Avec le temps ?
Abdellaziz Ben-Jebria
Avec le temps, il y avait l’imparfait lointain ; celui qui me poursuivait de loin, qui m’accompagnait le long du chemin, et dont je me souvenais très bien. C’était ce temps-là qui semblait durer longtemps et que j’apprécias jusqu’à présent ; il me rappelait des souvenirs qui me laissaient réfléchir, et qui me permettaient de fuir les pires moments, pour ne retenir que les meilleurs instants.
Avec le temps, il fut et il y a eu les passés simple et composé qui m’annoncèrent instantanément d’heureuses naissances et de tristes disparitions, et qui m’ont imprimé, instamment, des bons et de mauvais événements qui sont toujours ancrés dans la mémoire du présent.

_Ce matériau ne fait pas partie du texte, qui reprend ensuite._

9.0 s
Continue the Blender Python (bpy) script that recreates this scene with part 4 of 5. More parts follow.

Avec le temps, je vie dans le présent ; et je ne me plains que rarement, sauf que je regrette ma science et son interruption, et l’arrêt de ma recherche, pour une intime raison, mais sans réel abandon. Je préserve cependant mes contributions scientifiques et mes publications ; et je me console présentement, dans le plaisir de lire, de temps en temps, de réfléchir alternativement, et d’écrire littérairement, culturellement, en fonction du temps. Mais je m’active aussi, avec mon naturel tempérament, de courir rapidement, mes semi-marathons, puis je prends tout mon temps de cueillir soigneusement les olives de maman.

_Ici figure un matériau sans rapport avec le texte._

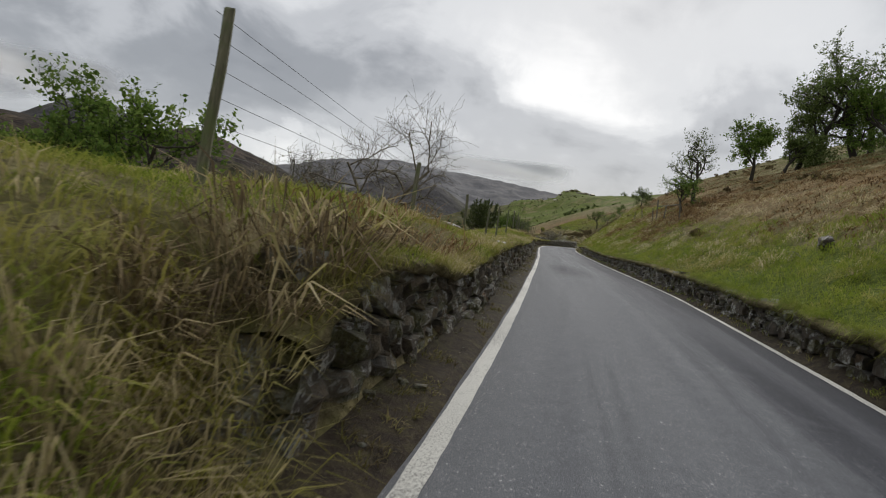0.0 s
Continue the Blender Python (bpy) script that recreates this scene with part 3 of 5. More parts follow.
ridge_az, ridge_u, ridge_v = mountain("mountain_ridge", [(-120, 16.0), (-105, 14.0), (-90, 11.5), (-75, 8.2), (-65, 6.3), (-58, 5.2), (-52, 4.5), (-47, 4.2), (-43, 4.7), (-40.6, 5.0), (-38.6, 5.4), (-36.8, 5.8), (-34.8, 5.4), (-32, 4.4), (-28.2, 3.1),
                            (-25, 1.4), (-21.5, 0.2), (-16, -0.6), (-8, -1.4), (0, -2.0)],
         2700, 620, -66, MOUNTAIN, "dark brown heather mountainside with crags across the valley", 15, az_step=0.2)


def m_mist(t, e):
    fade = t.add("ShaderNodeAttribute", {"attribute_name": "fade"}).outputs["Fac"]
    n = t.noise(t.add("ShaderNodeMapping", Vector=e["pos"], Scale=(1.0, 1.0, 1.3)).outputs[0], 0.0034, 6.0, 0.58, 0.3)
    return t.math("MULTIPLY", fade, t.span(t.math("ADD", n, t.math("MULTIPLY", fade, 0.35)), 0.44, 0.74))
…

Avec le temps, il y aurait ce conditionnel que ses vagues hypothèses, ses éventuelles suppositions, et ses incertaines confirmations me gêneraient personnellement ; et que son irréel emploi du temps n’aurait cessé de tracasser mon existence modale, primordialement, tout en limitant conditionnellement le réel, et l’essentiel de mon inspiration, pour me pousser habilement dans le subterfuge du possiblement, de l’éventuellement, et du probablement.

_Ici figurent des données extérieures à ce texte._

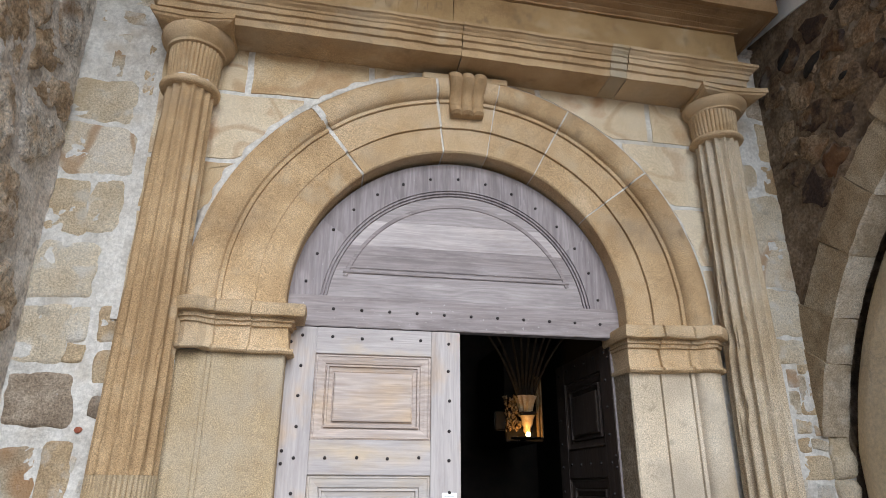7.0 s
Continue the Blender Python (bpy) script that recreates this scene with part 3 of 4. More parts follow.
def make_jamb(s, material, label):
    j = thing("door_jamb", label, "door jamb", "moulded jambs of the doorway", at=(s * 1.3, 0, 0))
    j.location = (0, 0, 0)
    bm = bmesh.new()
    zs = [0.16, 0.5, 0.9, 1.2, 1.5, 1.8, 2.115 if s > 0 else 2.14]
    rows = [[(s * u, v, z) for u, v in (MOULD_WORN if s < 0 else MOULD)] for z in zs]
    vs = grid(bm, rows)
    bmesh.ops.recalc_face_normals(bm, faces=bm.faces)
    sharp(part("shaft", bm, material, j), 30)
    if s < 0:   # lime pushed between jamb and column
        bm = bmesh.new()
        rows = []
        for i in range(60):
            z = 0.62 + 1.46 * i / 59
            w = 0.012 + 0.016 * noise.noise(Vector((z * 5, 1, 2)))
            xm = -1.588 + 0.006 * noise.noise(Vector((z * 7, 4, 2)))
            rows.append([(xm - 0.03, -0.12, z), (xm - 0.02, -0.158, z), (xm, -0.160, z), (xm + w, -0.154, z), (xm + w + 0.004, -0.135, z)])
        grid(bm, rows)
        bmesh.ops.recalc_face_normals(bm, faces=bm.faces)
        part("pointing", bm, M_MORTAR, j, "smeared white lime pointing", smooth=True)
    if s > 0:   # hammered inner face, with its shade put into a darker colour
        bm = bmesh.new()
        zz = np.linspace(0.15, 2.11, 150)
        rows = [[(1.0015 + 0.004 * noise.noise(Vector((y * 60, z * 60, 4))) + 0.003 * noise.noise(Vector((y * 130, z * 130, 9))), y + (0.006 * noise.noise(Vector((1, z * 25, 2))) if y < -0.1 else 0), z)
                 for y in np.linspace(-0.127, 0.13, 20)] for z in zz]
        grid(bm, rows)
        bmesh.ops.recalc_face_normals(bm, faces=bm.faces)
        part("reveal", bm, M_REVEAL, j, "hammered inner face, shade in its darker colour", smooth=True)
    # foot: the same plan spread by a cyma
    bm = bmesh.new()
    rows = []
    for o, z in ((0.075, -0.05), (0.075, 0.035), (0.055, 0.05), (0.05, 0.085), (0.028, 0.10), (0.02, 0.13), (0.0, 0.16)):
        rows.append([(s * (u - (o if i < 3 else 0.0)), v - (o if 0 < i < len(MOULD) - 1 else 0), z) for i, (u, v) in enumerate(MOULD)])
    vs = grid(bm, rows)
    bmesh.ops.recalc_face_normals(bm, faces=bm.faces)
    rough_up(bm, 0.004, 9, s)
    sharp(part("foot", bm, M_BASE, j, "worn pale moulded foot"), 30)
    # impost: the plan spread by the cap's mouldings
    bm = bmesh.new()
    rows = []
    plan = [(1.010, 0.13), (1.010, -0.13), (1.20, -0.132), (1.206, -0.15), (1.385, -0.152), (1.393, -0.168), (1.43, -0.17), (1.47, -0.205), (1.54, -0.205), (1.58, -0.17), (1.62, -0.13), (1.62, 0.13)]
    for o, z in ((0.0, 2.10), (0.04, 2.102), (0.052, 2.112), (0.05, 2.128), (0.022, 2.134), (0.016, 2.145), (0.012, 2.245), (0.03, 2.248), (0.034, 2.268), (0.052, 2.272), (0.044, 2.296), (0.100, 2.299), (0.108, 2.312), (0.11, 2.362), (0.095, 2.372), (0.0, 2.38)):
        z += 0.03 if s < 0 else 0.0
        rows.append([(s * (u - (o * (0.42 if s > 0 else 0.85) if i < 2 else 0.0)), v - (o if 0 < i < len(plan) - 1 else 0), z) for i, (u, v) in enumerate(plan)])
    vs = grid(bm, rows)
    bm.faces.new(vs[-1])
    bmesh.ops.subdivide_edges(bm, edges=[e for e in bm.edges if e.calc_length() > 0.12], cuts=2)
    bmesh.ops.recalc_face_normals(bm, faces=bm.faces)
    rough_up(bm, 0.009, 11, s * 3)
    rough_up(bm, 0.005, 30, s * 5)
    sharp(part("impost", bm, M_OCHRE, j, "worn ochre moulded impost"), 30)
    return j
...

Et avec le temps, certains se demanderont, que fera-t-on du futur qu’on ne connaitra peut-être pas, qu’on ne devinera pas, et qu’on ne prédira pas ? Quant à moi, je me concentrerai sur le proche avenir. Je fixerai des objectifs que j’aimerai réaliser rapidement, en gardant l’espoir de vivre longtemps, sachant qu’il faudra un jour assumer inévitablement les adieux qui viendront, certainement, sûrement, sereinement.
Pour l’instant, j’arrête cette séance de conjugaison. Je pause momentanément, et je fais appel à mes souvenirs d’enfant, d’adolescent, pour contempler virtuellement, avec la machine qui remonte le temps, et en compagnie du leader politique d’antan, les belles images qui se déroulent imaginairement sur mon écran, et qui évoquent merveilleusement la joliesse des visages souriants, la grâce et la délicatesse des mouvements, la joyeuse gaité du temps de bonheur, et l’élégance vestimentaire à l’honneur des jeunes tunisiennes des beaux jours, des belles filles des années du temps passé, du siècle dernier, que j’aimais tant. C’était des images qui exaltaient l’époque des lumières, lorsque ces belles Tunisiennes avançaient radieusement vers l’horizon illuminé de liberté, et quand elles progressaient librement avec le temps regretté, pour poursuivre assurément le chemin éclairé d’un avenir rassuré. C’était la douce Tunisie d’avant.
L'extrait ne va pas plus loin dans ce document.